Wennink rightly sees consequences for the global economy. While there are attempts to bring chip production to Europe, it will take years to build those factories. Wennink sees “a five-year gap” to cash in on Chinese chip production in Europe. So with the export ban, we could be shooting ourselves in our own feet.

2. Hypocritical

The recent extension of the export ban on ASML only came about because of enormous pressure from the US. That the Netherlands agreed to it is hypocritical for three reasons.

First, China still has plenty of room to continue building military equipment. Most of the chip technology used for military purposes comes from machines of a previous generation. These may still be sold to China. But there is more: a big difference between selling chip machines (banned!) and the chips themselves (allowed!). Believe it or not, the most advanced chips made with banned machines can still be sold to Chinese companies. They then come from Taiwan or even the U.S. The U.S. market authorities have no problem with that.

Indeed, and this is the second element of hypocrisy, it is precisely American companies that benefit from the measure. After all, their advanced deposition and etching machines can ensure that Chinese chip makers remain able to make smaller and more powerful chips despite ASML’s absent super machines. This is because fineness also depends on the process of deposition (the application of light-sensitive layers) and the de-etching of material, Wennink said recently in NRC. “By repeating those steps (multi-patterning), you can still produce finer-grained chips. That’s how Chinese chip manufacturer SMIC managed to push the limits of DUV technology: with more deposition and etching machines. That explains why American equipment suppliers get up to a third of their sales from China.”

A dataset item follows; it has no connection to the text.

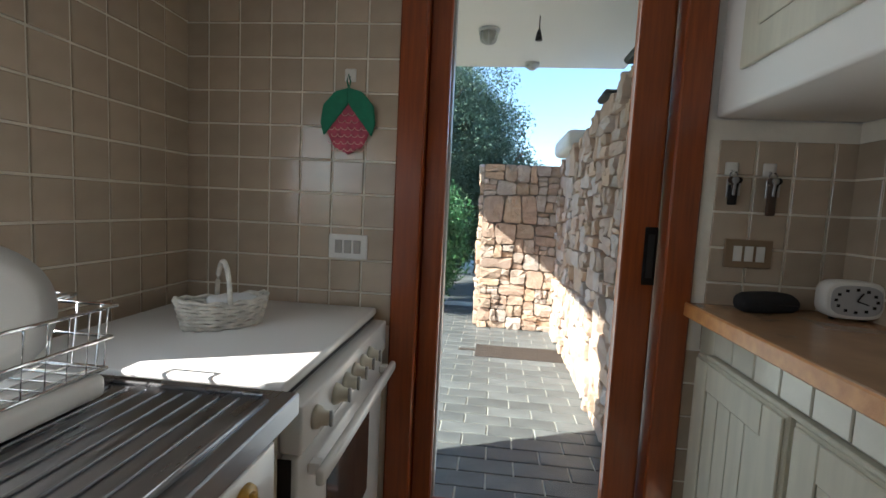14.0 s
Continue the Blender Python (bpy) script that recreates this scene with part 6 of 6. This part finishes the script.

The third element of hypocrisy concerns Europe’s much-desired “strategic autonomy.” Our dependence on Russian gas or Arab oil has placed us in undesirable positions. But strategic autonomy also means not wanting to be on the leash of a country like the United States. It means that Europe (or the Netherlands) should be able to develop its own policy toward China, whether or not it fits the wishes of the U.S. Trading one dependency for another is not a sign of autonomy.

3. Counterproductive

Besides the disadvantages already mentioned for global chip production and the development of ASML as a company, the export ban has two other consequences that make the decision undesirable. It puts the already sensitive relationship with China to the test, and it will give that country additional motivation to work even harder on developing its own technology. To put it mildly: the (major) disadvantages do not outweigh the (limited) advantages – especially when you know the latter will only prove sustainable for a limited time.

Because if we, even from eight thousand kilometers away, have come to see one aspect of China very clearly, it must be its immense research and development power. Nowhere more universities, nowhere more engineering graduates, nowhere more government money pumped into technology. Combine that with its great ability to copy (ASML knows all about it), and you know this country won’t leave any moment unused.

So even if it is true that ASML is ten years ahead of the competition, we have to expect that China will come up with solutions much faster, possibly in ways we haven’t thought of yet. The result will not necessarily be a copy of what is currently being produced in Veldhoven but a system capable of much more than we would like to see now.

European autonomy

Short-sighted, hypocritical, and counterproductive, that’s what it is. And if there are any positive effects, they are short-term at best. Why has it come to this? Because the European strategic autonomy, so fervently propagated, is still a sham. Because we fear losing the U.S. if yet another European country is compromised. Because Washington and not Brussels or The Hague determines the line of march. The export ban on ASML proves that a position on the world stage on the same level as China and the United States is not yet reserved for Europe.